US Secretary of State Mike Pompeo pulls out a copy of President Donald Trump's letter to DPRK leader Kim Jong Un before Pompeo testifies to the Senate Foreign Relations Committee in the Dirksen Senate Office Building on Capitol Hill on May 24, 2018 in Washington, DC. (Photo: VCG)

Moreover, it is worth emphasizing that Trump’s announcement of withdrawing from the Iranian nuclear agreement has seriously damaged the American international reputation and pushed the DPRK to believe that Trump is not worthy of trust. Any agreement that the US and the DPRK reached could become wastepaper. Therefore, the deeply ingrained mistrust of the United States and the DPRK made it impossible for the United States and the DPRK to make positive interactions and implement any agreement they may reach. 

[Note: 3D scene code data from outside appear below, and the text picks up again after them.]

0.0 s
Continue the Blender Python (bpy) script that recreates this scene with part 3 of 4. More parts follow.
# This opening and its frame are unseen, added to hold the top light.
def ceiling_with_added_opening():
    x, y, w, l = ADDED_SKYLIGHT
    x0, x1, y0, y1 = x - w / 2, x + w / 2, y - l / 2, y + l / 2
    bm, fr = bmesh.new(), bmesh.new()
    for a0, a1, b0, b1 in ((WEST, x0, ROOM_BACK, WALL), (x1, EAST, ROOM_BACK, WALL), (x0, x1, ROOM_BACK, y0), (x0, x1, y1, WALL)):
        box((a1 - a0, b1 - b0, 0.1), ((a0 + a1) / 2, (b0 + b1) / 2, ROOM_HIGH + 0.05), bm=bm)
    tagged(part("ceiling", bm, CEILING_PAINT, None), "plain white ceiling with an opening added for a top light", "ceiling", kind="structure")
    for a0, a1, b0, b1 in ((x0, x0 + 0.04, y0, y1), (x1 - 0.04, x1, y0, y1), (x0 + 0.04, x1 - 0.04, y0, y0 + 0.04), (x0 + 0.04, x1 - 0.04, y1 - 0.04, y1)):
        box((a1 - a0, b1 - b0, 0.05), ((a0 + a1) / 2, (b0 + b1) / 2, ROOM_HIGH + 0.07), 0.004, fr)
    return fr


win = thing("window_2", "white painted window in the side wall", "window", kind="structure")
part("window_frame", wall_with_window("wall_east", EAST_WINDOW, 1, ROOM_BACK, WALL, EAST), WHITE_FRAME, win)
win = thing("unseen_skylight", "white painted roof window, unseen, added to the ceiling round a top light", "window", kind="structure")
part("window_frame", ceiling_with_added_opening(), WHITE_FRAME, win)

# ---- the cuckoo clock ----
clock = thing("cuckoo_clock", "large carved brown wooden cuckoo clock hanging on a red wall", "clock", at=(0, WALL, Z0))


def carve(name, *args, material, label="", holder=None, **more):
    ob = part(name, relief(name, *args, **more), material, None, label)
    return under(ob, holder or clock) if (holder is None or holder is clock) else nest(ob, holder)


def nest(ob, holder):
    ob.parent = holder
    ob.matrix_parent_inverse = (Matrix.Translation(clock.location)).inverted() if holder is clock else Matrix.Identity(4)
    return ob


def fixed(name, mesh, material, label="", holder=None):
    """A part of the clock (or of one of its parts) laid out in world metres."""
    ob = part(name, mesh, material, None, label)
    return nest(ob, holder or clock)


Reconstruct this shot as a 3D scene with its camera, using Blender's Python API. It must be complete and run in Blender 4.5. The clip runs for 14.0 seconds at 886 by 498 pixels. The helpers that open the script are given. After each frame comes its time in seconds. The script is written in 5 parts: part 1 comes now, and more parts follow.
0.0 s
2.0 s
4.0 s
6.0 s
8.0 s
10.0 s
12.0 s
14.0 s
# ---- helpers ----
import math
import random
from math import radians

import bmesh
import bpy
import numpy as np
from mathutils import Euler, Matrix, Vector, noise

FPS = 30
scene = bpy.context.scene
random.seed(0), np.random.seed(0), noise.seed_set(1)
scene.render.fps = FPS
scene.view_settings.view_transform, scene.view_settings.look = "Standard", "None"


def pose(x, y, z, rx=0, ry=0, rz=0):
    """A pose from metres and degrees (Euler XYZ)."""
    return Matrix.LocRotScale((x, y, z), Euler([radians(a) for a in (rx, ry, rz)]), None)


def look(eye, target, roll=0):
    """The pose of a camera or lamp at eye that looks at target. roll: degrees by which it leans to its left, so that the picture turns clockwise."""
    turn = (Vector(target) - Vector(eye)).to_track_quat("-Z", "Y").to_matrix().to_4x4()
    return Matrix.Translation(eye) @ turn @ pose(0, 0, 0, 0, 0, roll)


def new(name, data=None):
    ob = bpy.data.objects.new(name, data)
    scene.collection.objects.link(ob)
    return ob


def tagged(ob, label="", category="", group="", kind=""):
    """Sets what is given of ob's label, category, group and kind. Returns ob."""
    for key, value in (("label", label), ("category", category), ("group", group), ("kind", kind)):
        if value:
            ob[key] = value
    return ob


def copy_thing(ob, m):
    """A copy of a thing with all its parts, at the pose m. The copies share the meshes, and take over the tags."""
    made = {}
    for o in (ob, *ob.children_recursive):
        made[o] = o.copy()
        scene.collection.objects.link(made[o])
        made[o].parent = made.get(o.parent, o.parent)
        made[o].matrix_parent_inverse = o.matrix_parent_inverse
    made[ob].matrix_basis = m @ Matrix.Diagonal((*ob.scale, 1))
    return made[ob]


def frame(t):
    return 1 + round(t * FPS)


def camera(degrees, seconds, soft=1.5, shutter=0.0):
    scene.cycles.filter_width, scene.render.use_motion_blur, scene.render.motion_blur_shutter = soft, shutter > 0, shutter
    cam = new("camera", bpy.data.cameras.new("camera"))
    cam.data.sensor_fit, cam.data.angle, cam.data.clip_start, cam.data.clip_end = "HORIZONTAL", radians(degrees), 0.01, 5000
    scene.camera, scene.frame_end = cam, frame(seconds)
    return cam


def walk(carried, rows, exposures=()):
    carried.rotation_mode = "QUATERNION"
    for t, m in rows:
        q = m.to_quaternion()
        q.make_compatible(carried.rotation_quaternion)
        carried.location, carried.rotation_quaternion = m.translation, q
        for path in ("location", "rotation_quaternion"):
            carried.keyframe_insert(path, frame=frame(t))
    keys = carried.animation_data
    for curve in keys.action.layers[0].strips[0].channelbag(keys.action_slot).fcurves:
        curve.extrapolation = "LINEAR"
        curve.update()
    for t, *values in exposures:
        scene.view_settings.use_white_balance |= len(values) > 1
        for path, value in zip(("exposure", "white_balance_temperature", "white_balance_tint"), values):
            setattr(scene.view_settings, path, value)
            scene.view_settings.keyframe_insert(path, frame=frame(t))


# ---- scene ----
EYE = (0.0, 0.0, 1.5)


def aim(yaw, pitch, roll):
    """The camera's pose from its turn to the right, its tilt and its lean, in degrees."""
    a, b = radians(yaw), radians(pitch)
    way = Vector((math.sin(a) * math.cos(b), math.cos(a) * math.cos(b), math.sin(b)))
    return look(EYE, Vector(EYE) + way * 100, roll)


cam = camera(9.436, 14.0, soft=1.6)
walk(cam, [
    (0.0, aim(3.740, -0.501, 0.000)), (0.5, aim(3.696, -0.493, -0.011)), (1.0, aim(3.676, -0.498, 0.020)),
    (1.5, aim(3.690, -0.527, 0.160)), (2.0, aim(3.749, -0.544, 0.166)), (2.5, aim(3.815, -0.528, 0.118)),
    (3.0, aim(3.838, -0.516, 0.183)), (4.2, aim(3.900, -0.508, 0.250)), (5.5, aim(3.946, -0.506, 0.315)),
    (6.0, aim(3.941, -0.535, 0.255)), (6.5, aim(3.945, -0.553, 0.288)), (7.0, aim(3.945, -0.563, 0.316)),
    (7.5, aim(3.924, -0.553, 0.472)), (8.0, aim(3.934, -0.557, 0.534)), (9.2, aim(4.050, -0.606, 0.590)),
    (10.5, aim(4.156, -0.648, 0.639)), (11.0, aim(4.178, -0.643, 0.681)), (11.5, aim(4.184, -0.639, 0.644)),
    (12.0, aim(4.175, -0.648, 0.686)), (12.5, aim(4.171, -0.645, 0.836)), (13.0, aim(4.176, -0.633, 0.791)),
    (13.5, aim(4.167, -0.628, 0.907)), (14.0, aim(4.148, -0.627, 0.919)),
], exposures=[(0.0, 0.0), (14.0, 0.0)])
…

With the Trump administration canceling the summit in Singapore, the Korean Peninsula is falling into a new round of uncertainties. A series of diplomacy around the Korean Peninsula will once again warm up. The coordinative role of third parties is indispensable, and China is undoubtedly a crucial country to play this role. 

With China’s influence in the Korean Peninsula, China has the ability to influence both the United States and the DPRK so that the two countries can finally sit down and engage in dialogue. 

Although the cancellation of the Singapore summit is a lost chance, it has also opened another window of opportunity. If all parties, especially the United States, can fully plan and act by flexibility, pragmatism and compromise, a peaceful and denuclearized peninsula will emerge.